Il cuore, luogo dell'ambivalenza, il cuore dice tutti desideri della vita, “lo desidero con tutto il mio cuore"

  • Dt. 4, 29
    Là servirete a dei fatti da mano d'uomo, dei di legno e di pietra, i quali non vedono, non mangiano, non odorano. 29Ma di là cercherai il Signore tuo Dio e lo troverai, se lo cercherai con tutto il cuore e con tutta l'anima.
  1. Il cuore può essere sapiente o insipiente.
  2. Il cuore è il desiderio e il desiderio parte dei bisogni più radicali come la fame e la sete.

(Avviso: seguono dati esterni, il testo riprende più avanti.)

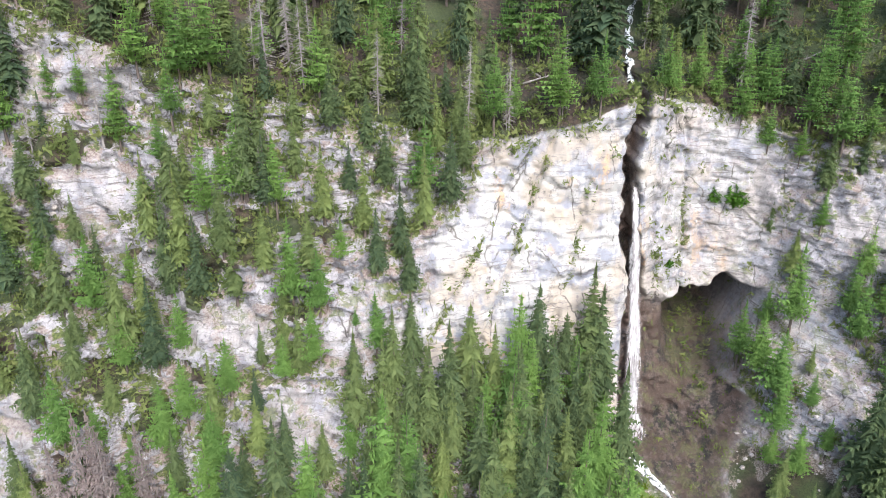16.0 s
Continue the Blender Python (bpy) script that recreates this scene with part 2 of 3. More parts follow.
def in_glade(x, y):
    w = 2.5 * vnoise(np.asarray(x) / 9, np.asarray(y) / 9, 0, 77)
    return near(GLADE[0], x, y, 14.5 + w) | near(GLADE[1], x, y, 9 + w) | near(GLADE[2], x, y, 4.5 + w) | near(GLADE[3], x, y, 8 + w)


def in_meadow(x, y, u):
    edge = 8 + 5 * vnoise(np.asarray(y) / 14, 0, 0, 13) + 0.25 * (np.asarray(y) - 245)
    return (x < edge) & (x > -178 + 10 * vnoise(np.asarray(y) / 12, 1, 0, 14)) & (u > 2.6) & (u < 4.93)


patch = fbm(GX / 8, GY / 12, GZ / 6, 4, 91)
bare = smooth(0.70, 0.46, NZ + 0.30 * patch - 0.15 * PALE_RIB - 0.3 * SLAB) * smooth(0.42, 0.22, patch - 0.12 * PALE_RIB - 0.25 * SLAB)
ROCK = np.clip(CLIFF * np.maximum(bare, CLEAN * 0.95) + HOLLOW + SLOT, 0, 1)
MEADOW = np.maximum(in_meadow(GX, GY, U) * (1 - smooth(4.72, 4.95, U + 0.15 * vnoise(GX / 8, 0, 0, 15))), in_glade(GX, GY) * (U > 7))
MEADOW = np.maximum(MEADOW, (GX > 35) * (GX < np.interp(GY, STREAM_Y, STREAM_X) - 1.5) * (GY > 284) * (GY < 316) * (U < 5.02))
MEADOW = blur(blur(MEADOW.astype(float), 1.0, 0), 1.0, 1)
SCREE = smooth(0.08, 0.60, fbm(GX / 9, GY / 9, 1.5, 4, 101) + 0.55 * smooth(4.2, 4.9, U) * (U < 5.2) - 0.17) * (U < 7.0) * (1 - HOLLOW)
SCARS = [(108, 321, 5), (111, 326, 4), (113, 334, 4), (194, 436, 9), (192, 427, 8), (190, 418, 6), (106, 312, 4), (95, 305, 4)]
for sx, sy, sr in SCARS:
    SCREE = np.maximum(SCREE, 1 - smooth(0.5, 1.0, np.hypot(GX - sx, GY - sy) / sr + 0.35 * vnoise(GX / 3, GY / 3, 0, 6)))
TRACK = (np.abs(GY - 271.5 - 1.6 * np.sin(GX / 11.0) - 1.2 * vnoise(GX / 7, 0, 0, 3)) < 0.45) * (GX > -132) * (GX < -8)
SCREE = np.maximum(SCREE, TRACK * (U < 5))
SCREE = np.maximum(SCREE, 0.8 * smooth(0.05, 0.35, fbm(GX / 6, GY / 6, GZ / 6, 3, 131)) * CLIFF * (1 - ROCK))
BANK = smooth(0.5, 2.0, GX - np.interp(GY, STREAM_Y, STREAM_X)) * (1 - smooth(-1, 3, GX - RIB)) * smooth(4.1, 4.5, U) * (U < 5.3)
# wet rock and bank, plus the shaded recesses darkened in colour
WET_SHADE = np.clip(HOLLOW + 1.3 * SLOT + BANK, 0, 1)
ROCK = np.maximum(ROCK, BANK)
GREEN = HOLLOW * smooth(48, 54, GX + 3 * vnoise(GX / 4, 2.1, GZ / 4, 37)) * (1 - smooth(-50, -44, GZ + 3 * vnoise(GX / 5, 8.1, GZ / 5, 36)))
ROCK, MEADOW = ROCK * (1 - 0.35 * GREEN), np.maximum(MEADOW, 0.15 * GREEN)
SCREE = SCREE * (1 - BANK)


def grid_mesh(name, r0, r1, material, label, category):
    x, y, z = GX[r0:r1 + 1], GY[r0:r1 + 1], GZ[r0:r1 + 1]
    nr, nc = x.shape
    me = bpy.data.meshes.new(name)
    idx = np.arange(nr * nc).reshape(nr, nc)
    quads = np.stack([idx[:-1, :-1], idx[:-1, 1:], idx[1:, 1:], idx[1:, :-1]], -1).reshape(-1, 4)
    fill_mesh(me, np.stack([x, y, z], -1).reshape(-1, 3), quads, 4)
    for key, parts in (("cover", (ROCK, MEADOW, SCREE)), ("wall", (CLEAN, WET_SHADE, CLIFF))):
        att = me.attributes.new(key, "FLOAT_VECTOR", "POINT")
        att.data.foreach_set("vector", np.stack([p[r0:r1 + 1] for p in parts], -1).astype(np.float32).ravel())
    if name != "cliff":
        me.shade_smooth()
    me.materials.append(material)
    return tagged(new(name, me), label, category, kind="structure")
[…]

E non è un caso che Gesù stesso quando si propone e deve dire la pienezza della sua presenza in mezzo a noi dice: “chi non mangia la mia carne e non beve il mio sangue non avrà la vita eterna”.
    Sappiamo bene che il cuore può avere dei desideri, delle inclinazioni negative che nella sua antica sapienza la Chiesa aveva indicato come vizi capitali: superbia, avarizia, lussuria, ira, gola, invidia, accidia, che esprimono una esperienza mai sazia
  3. Una terza condizione che si manifesta nelle scelte è il cuore che si esprime come libertà.
    Io posso adattarmi a vivere in una certa condizione ma nel mio cuore posso essere da un'altra parte. La mia libertà è così grande che il mio cuore può fare altro. Lo dice anche la Bibbia quando Dio si lamenta “voi venite e offrite sacrifici ma il vostro cuore è lontano da me”.
    In altri casi la Bibbia ne parla sempre come antitesi al concetto di schiavitù.
    Si è veramente liberi se si è schiavi di Dio. Quando ci si libera da Dio si diventa schiavi dell'uomo (Rom. 6).

Dire il peccato come atto di fede, scoprire come è il nostro cuore - la sua grandezza, la sua pochezza - è un cammino che ciascuno di noi fa interiormente. Siamo alla radice della coscienza di sé.

Dire il peccato e scoprire il cuore diventano alla fine aspetti decisivi della propria umiltà di credenti e del nostro bisogno di misericordia.

Dire come è il nostro cuore, se abbiamo un cuore sapiente, pieno di desideri buoni o meno buoni, dire se il nostro cuore è libero o schiavo di qualcosa… queste sono le condizioni essenziali per potersi mettere davanti al perdono di Dio in maniera autentica.

Questo è il grande passo per recuperare in maniera vera e piena il senso del perdono cristiano dentro il segno sacramentale.

L'altro grande passo, ne parleremo la prossima volta, è quello di ritrovare la bellezza del sacramento del perdono come una esperienza non privata tra me e Dio ma come un’esperienza che passa attraverso l'incontro con la Chiesa e cioè con il ministro della confessione, il sacerdote.